» **TASK OBJECTIVE**
The listing below must be repeated word for word, with its images excluded.

» **COLLECTED MATERIAL**
▶

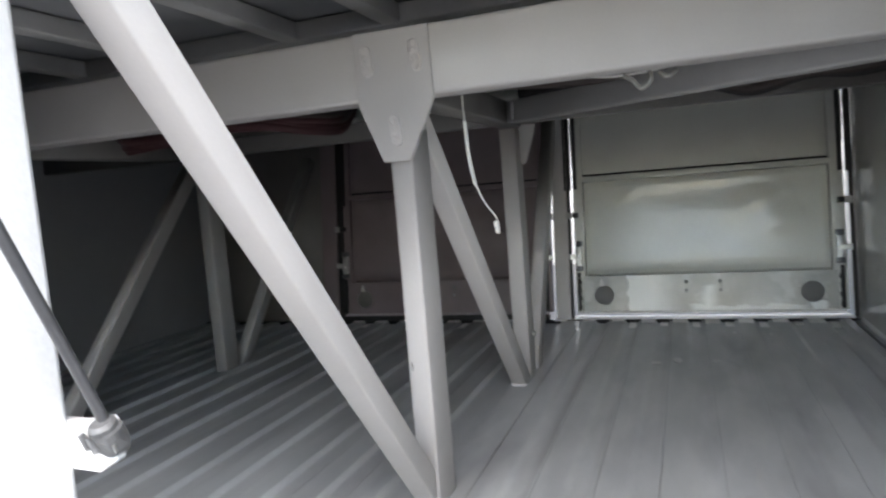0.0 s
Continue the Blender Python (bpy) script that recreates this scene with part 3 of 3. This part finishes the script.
bracket = empty("cable_bracket")
tagged(bracket, "pale steel cable bracket on the side wall with dangling wires", "bracket")
part("back_plate", plate([(0.474, 0.69), (0.536, 0.69), (0.536, 0.83), (0.480, 0.83)], 0.004, to=lambda u, v, w: (u, 2.205 + w, v)), WALL, bracket)
part("side_flange", plate([(2.178, 0.692), (2.205, 0.692), (2.205, 0.815), (2.196, 0.815)], 0.003, to=lambda u, v, w: (0.472 + w + 0.05 * (v - 0.69), u, v)), SEALANT, bracket)
part("lip", block(0.4755, 0.532, 2.176, 2.2045, 0.687, 0.6935, 0.001), SEALANT, bracket)
part("slot", block(0.489, 0.496, 2.2033, 2.2049, 0.697, 0.728), RUBBER, bracket)
part("sleeve", hose([(0.492, 2.14, 0.872), (0.492, 2.165, 0.83), (0.497, 2.183, 0.785), (0.505, 2.188, 0.75), (0.512, 2.191, 0.706)], 0.0125, seg=12, ridge=0.05), TUBE, bracket, "grey corrugated sleeve")
for k, (x0, x1) in enumerate(((0.508, 0.532), (0.514, 0.536), (0.503, 0.527))):
    part("wire", hose([(x0, 2.12, 0.875), (x0 + 0.003, 2.15, 0.81), ((x0 + x1) / 2, 2.165, 0.765), (x1, 2.170, 0.722), (x1 + 0.001, 2.174, 0.692 - 0.006 * k)], 0.0028 + 0.0008 * k, seg=8), (PLASTIC, BLACK, TUBE)[k], bracket)
thread = part("thread", hose([(0.458, 1.93, 0.875), (0.465, 1.902, 0.835), (0.478, 1.90, 0.766)], 0.0016, seg=6), CREAM)
tagged(thread, "thin pale cord end hanging by the side wall", "cord")

# ---- gas strut ----
strut = empty("gas_strut")
tagged(strut, "dark steel gas strut on a white pillar bracket", "strut")
tab = part("bracket", plate([(-0.575, 0.414), (-0.53, 0.4125), (-0.508, 0.425), (-0.504, 0.445), (-0.512, 0.4605), (-0.53, 0.459), (-0.54, 0.456), (-0.575, 0.4565)], 0.008, to=lambda u, v, w: (u, 0.452 + w, v)), WHITE, strut, "white bracket tab")
bm = disc((-0.505, 0.452, 0.444), (0, -1, 0), 0.0135, 0.014, 18, bevel=0.004)
part("ball_joint", bm, DARKSTEEL, strut)
part("socket", bar((-0.504, 0.446, 0.4405), (-0.504, 0.4395, 0.4560), 0.0265, 0.022, r=0.0075), CASTING, strut)
part("collar", disc((-0.505, 0.4395, 0.4560), (0, -0.39, 0.92), 0.0118, 0.0075, 20, bevel=0.003), CASTING, strut)
for x, z in ((-0.5145, 0.447), (-0.5070, 0.4445)):
    part("rib", bar((x, 0.432, z - 0.006), (x - 0.004, 0.429, z + 0.008), 0.0035, 0.006, r=0.0015), CASTING, strut)
part("pin", bar((-0.4905, 0.436, 0.4385), (-0.4905, 0.434, 0.4455), 0.0018, 0.003, r=0.0008), STEEL, strut)
part("rod", hose([(-0.505, 0.442, 0.46), (-0.505, 0.33, 0.735), (-0.505, 0.294, 0.82)], 0.0046, seg=12, n=2), DARKSTEEL, strut)
part("cylinder", hose([(-0.505, 0.294, 0.82), (-0.505, 0.05, 1.40), (-0.505, -0.17, 1.92)], 0.011, seg=14, n=2), DARKSTEEL, strut)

◀

» **OUTPUT**
0.0 s
Continue the Blender Python (bpy) script that recreates this scene with part 3 of 3. This part finishes the script.
bracket = empty("cable_bracket")
tagged(bracket, "pale steel cable bracket on the side wall with dangling wires", "bracket")
part("back_plate", plate([(0.474, 0.69), (0.536, 0.69), (0.536, 0.83), (0.480, 0.83)], 0.004, to=lambda u, v, w: (u, 2.205 + w, v)), WALL, bracket)
part("side_flange", plate([(2.178, 0.692), (2.205, 0.692), (2.205, 0.815), (2.196, 0.815)], 0.003, to=lambda u, v, w: (0.472 + w + 0.05 * (v - 0.69), u, v)), SEALANT, bracket)
part("lip", block(0.4755, 0.532, 2.176, 2.2045, 0.687, 0.6935, 0.001), SEALANT, bracket)
part("slot", block(0.489, 0.496, 2.2033, 2.2049, 0.697, 0.728), RUBBER, bracket)
part("sleeve", hose([(0.492, 2.14, 0.872), (0.492, 2.165, 0.83), (0.497, 2.183, 0.785), (0.505, 2.188, 0.75), (0.512, 2.191, 0.706)], 0.0125, seg=12, ridge=0.05), TUBE, bracket, "grey corrugated sleeve")
for k, (x0, x1) in enumerate(((0.508, 0.532), (0.514, 0.536), (0.503, 0.527))):
    part("wire", hose([(x0, 2.12, 0.875), (x0 + 0.003, 2.15, 0.81), ((x0 + x1) / 2, 2.165, 0.765), (x1, 2.170, 0.722), (x1 + 0.001, 2.174, 0.692 - 0.006 * k)], 0.0028 + 0.0008 * k, seg=8), (PLASTIC, BLACK, TUBE)[k], bracket)
thread = part("thread", hose([(0.458, 1.93, 0.875), (0.465, 1.902, 0.835), (0.478, 1.90, 0.766)], 0.0016, seg=6), CREAM)
tagged(thread, "thin pale cord end hanging by the side wall", "cord")

# ---- gas strut ----
strut = empty("gas_strut")
tagged(strut, "dark steel gas strut on a white pillar bracket", "strut")
tab = part("bracket", plate([(-0.575, 0.414), (-0.53, 0.4125), (-0.508, 0.425), (-0.504, 0.445), (-0.512, 0.4605), (-0.53, 0.459), (-0.54, 0.456), (-0.575, 0.4565)], 0.008, to=lambda u, v, w: (u, 0.452 + w, v)), WHITE, strut, "white bracket tab")
bm = disc((-0.505, 0.452, 0.444), (0, -1, 0), 0.0135, 0.014, 18, bevel=0.004)
part("ball_joint", bm, DARKSTEEL, strut)
part("socket", bar((-0.504, 0.446, 0.4405), (-0.504, 0.4395, 0.4560), 0.0265, 0.022, r=0.0075), CASTING, strut)
part("collar", disc((-0.505, 0.4395, 0.4560), (0, -0.39, 0.92), 0.0118, 0.0075, 20, bevel=0.003), CASTING, strut)
for x, z in ((-0.5145, 0.447), (-0.5070, 0.4445)):
    part("rib", bar((x, 0.432, z - 0.006), (x - 0.004, 0.429, z + 0.008), 0.0035, 0.006, r=0.0015), CASTING, strut)
part("pin", bar((-0.4905, 0.436, 0.4385), (-0.4905, 0.434, 0.4455), 0.0018, 0.003, r=0.0008), STEEL, strut)
part("rod", hose([(-0.505, 0.442, 0.46), (-0.505, 0.33, 0.735), (-0.505, 0.294, 0.82)], 0.0046, seg=12, n=2), DARKSTEEL, strut)
part("cylinder", hose([(-0.505, 0.294, 0.82), (-0.505, 0.05, 1.40), (-0.505, -0.17, 1.92)], 0.011, seg=14, n=2), DARKSTEEL, strut)